Dealerships sold more than 227,000 EVs so far this year — a 72% increase


EV demand increased 350% from 2020 to 2022, according to Consumer Report’s recent analysis

Tysons, Va.—Franchised dealers have sold 1,034,592 electric vehicles (EVs) since 2012. This year — through July — franchised dealerships have sold 227,632 new EVs, an increase of 72% compared to the same period last year.

In 2023, franchised dealers have sold 36.4% of all new EVs sold. The National Automobile Dealers Association (NADA) expects its share of the EV market to continue to grow as more EV models are introduced.

NADA noted the following:

EV demand increased 350% from 2020 to 2022 according to Consumer Report’s recent analysis.

Franchised dealerships are leading the infrastructure investments needed to keep EVs on the road, including everything from upgraded power lines and transformers to heavier-duty forklifts equipped to service EVs.

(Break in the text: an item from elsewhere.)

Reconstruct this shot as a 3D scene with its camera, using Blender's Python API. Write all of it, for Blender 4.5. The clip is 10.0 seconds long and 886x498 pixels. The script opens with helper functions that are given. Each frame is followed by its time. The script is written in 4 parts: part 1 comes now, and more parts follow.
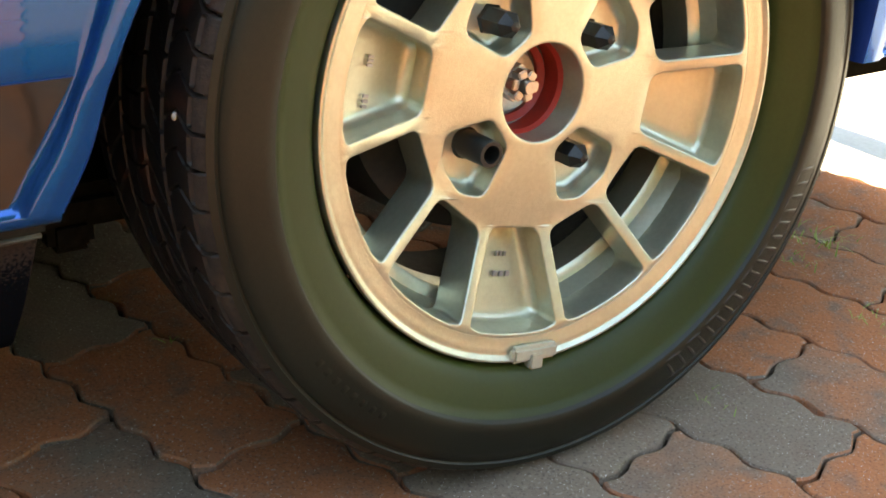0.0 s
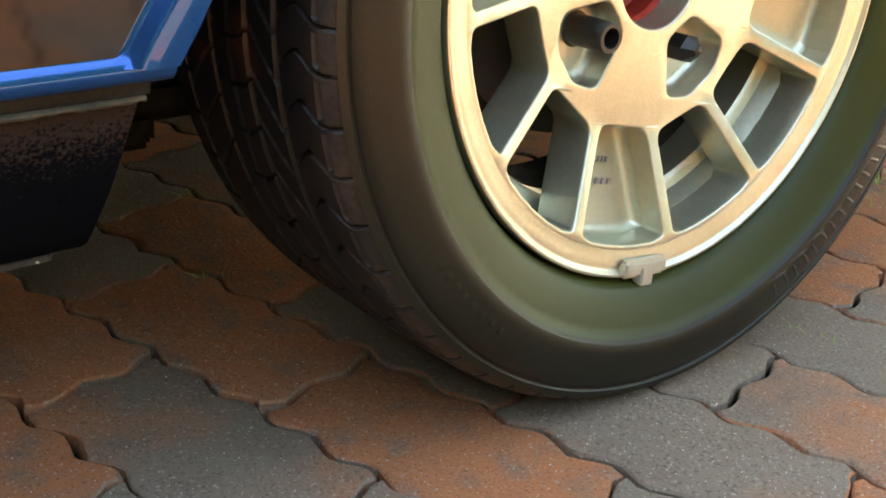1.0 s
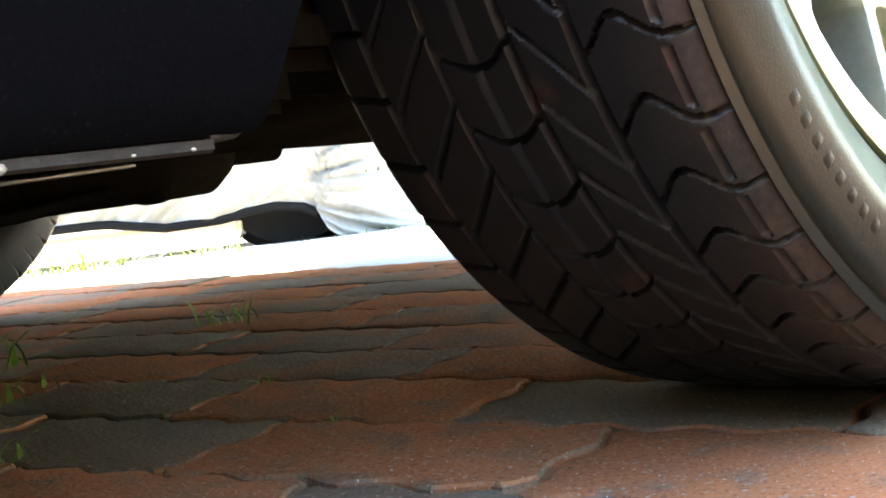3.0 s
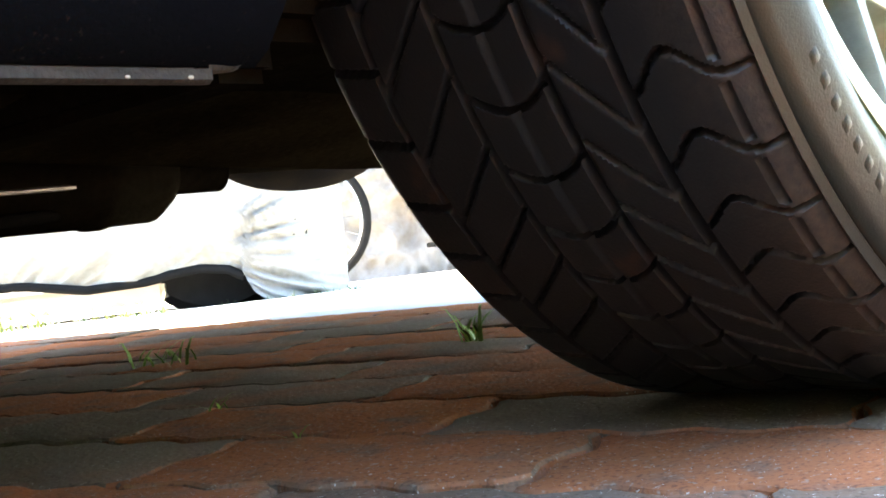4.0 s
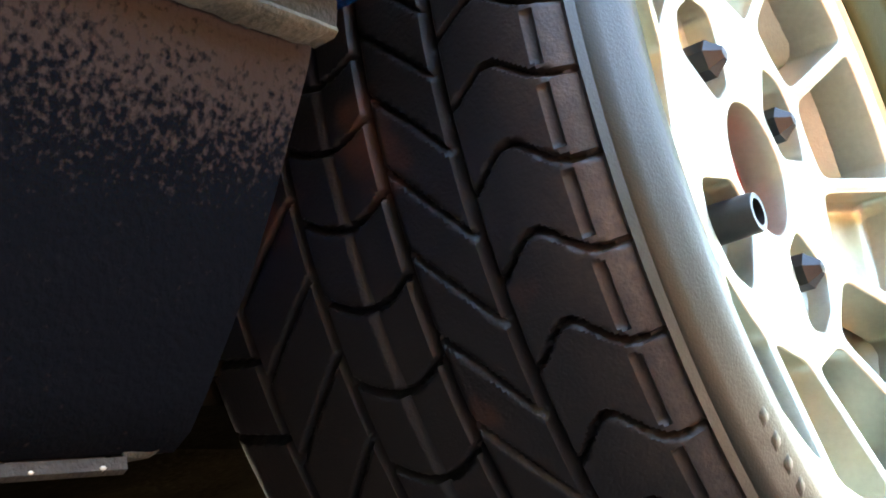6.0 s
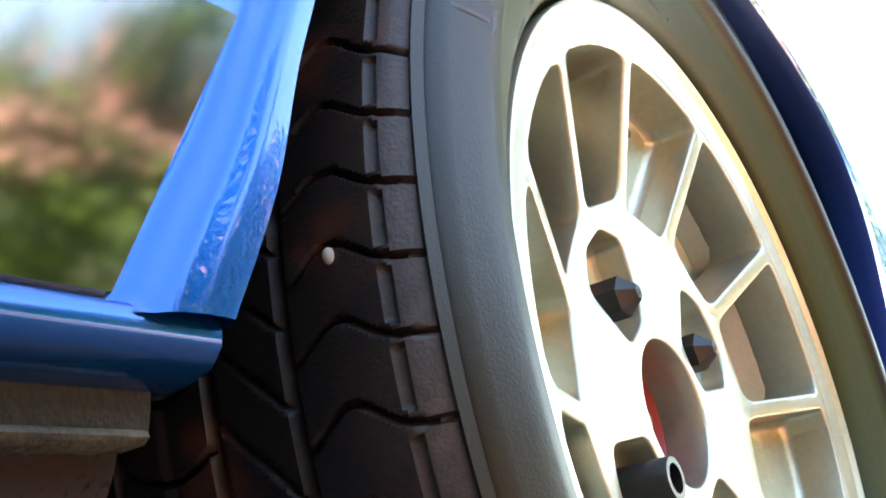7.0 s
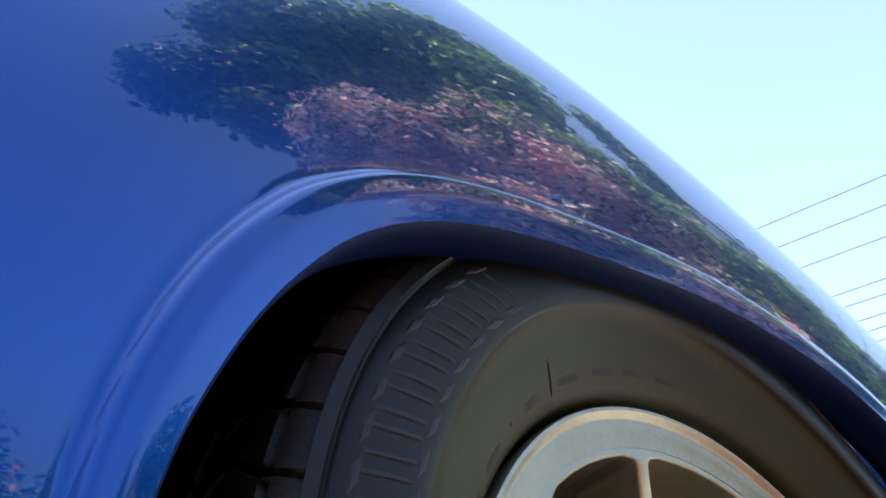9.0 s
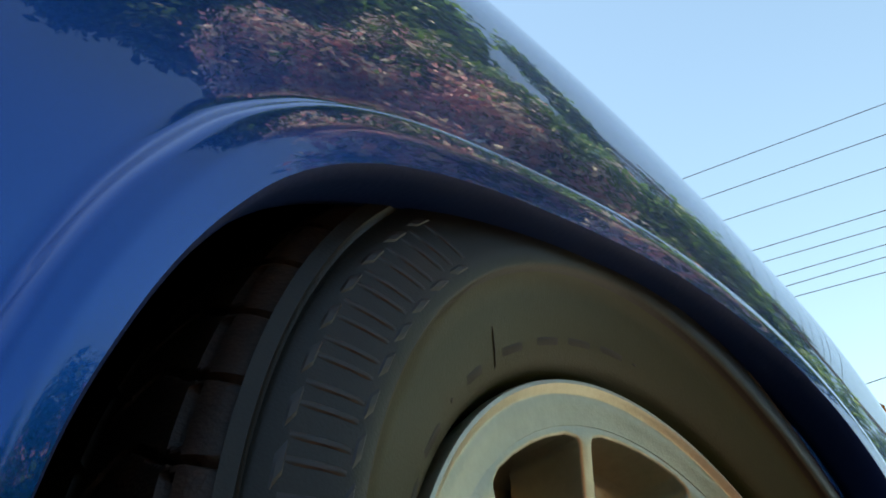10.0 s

Dealers are the frontline of consumer education, training staff across departments so that consumers have the most accurate and complete information about their vehicle.

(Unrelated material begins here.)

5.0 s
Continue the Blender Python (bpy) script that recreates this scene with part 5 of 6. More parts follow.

Franchised dealerships will spend $5.5 billion in EV infrastructure installments, based on a NADA estimation from available data.

Supply chain delays have presented a significant hurdle to manufacturers, dealerships and consumers in EV adoption. However, inventory has ramped up and more EVs are on dealership lots than ever before.

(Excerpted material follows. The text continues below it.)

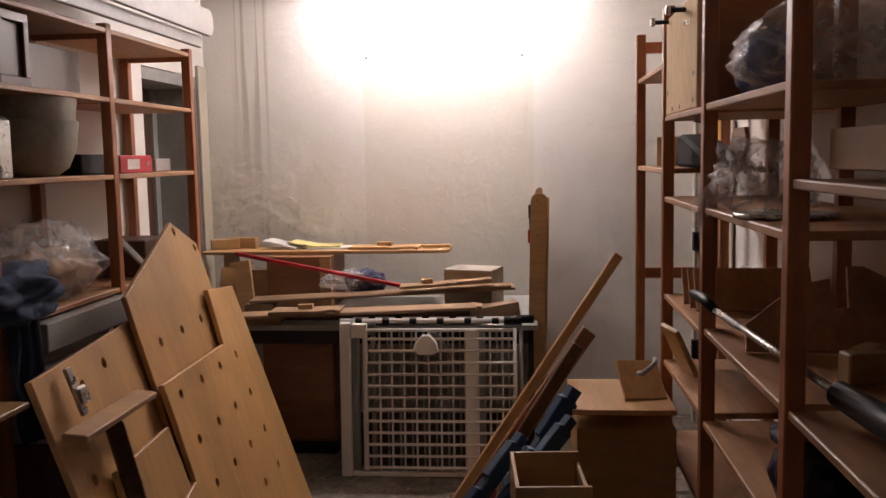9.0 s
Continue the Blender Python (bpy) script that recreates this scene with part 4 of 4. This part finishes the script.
slab(bm, [(0.010 + 0.012 * math.cos(k * 0.5), 0.012 * math.sin(k * 0.5)) for k in range(12)], 0.001, pose(-0.0035, 0.195, 1.695) @ sg)
part("emblem", bm, M_sign, st, "yellow round emblem")
words("ALARM", 0.019, M_ink, pose(-0.0040, 0.205, 1.58) @ sg @ pose(0.0375, 0.05, 0), st)
words("86 121 455", 0.012, M_ink, pose(-0.0040, 0.205, 1.58) @ sg @ pose(0.0375, 0.012, 0), st)
bm = bmesh.new()
for z in (0.115, 0.085, 0.077, 0.038, 0.032):
    box(bm, -0.0045, 0.205 - 0.068, 1.58 + z, -0.0035, 0.205 - 0.010, 1.58 + z + 0.004)
part("fine_print", bm, M_ink, st, "bars of small print")
# socket and cable by the door
bm = bmesh.new()
box(bm, -0.035, -0.05, -0.05, 0, 0.05, 0.05, 0.008)
sk = solid("wall_socket", bm, M_gategrey, pose(XR, 6.72, 1.05), "grey wall socket with cable", "socket")
bm = bmesh.new()
tube(bm, [(-0.01, 0.03, 0.05), (-0.01, 0.03, 1.1)], 0.006, 6)
tube(bm, [(-0.01, -0.05, -0.02), (-0.012, -0.5, -0.35), (-0.012, -0.9, -0.5)], 0.012, 6)
part("cable", bm, M_gate, sk, "white surface cable")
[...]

U.S. EV inventory increased from 21,000 units last year to 90,000 units this year, according to Cox Automotive.

Infrastructure remains an obstacle for consumers interested in “going electric.” Consumer hesitancy in EV adoption stems from three main sources:

  • Access to charging: According to the U.S. Department of Energy, the country has 63,8711 public charging stations unevenly distributed across the U.S. Only 14% of those have DC Fast chargers. 
  • Affordability: The average price of an electric vehicle last year was $61,488. That is $10,000 more than the overall average for passenger vehicles, according to Kelley Blue Book. Industry experts expect prices to decrease, aided by the rollout of the $7,500 EV tax credit and more models entering the market.
  • Range anxiety: EVs from the 2021 model year averaged a driving range of 234 miles. That average is nearing 300 miles for 2023 models, but consumers are still comparing EVs against the 400-mile ranges in ICE vehicles.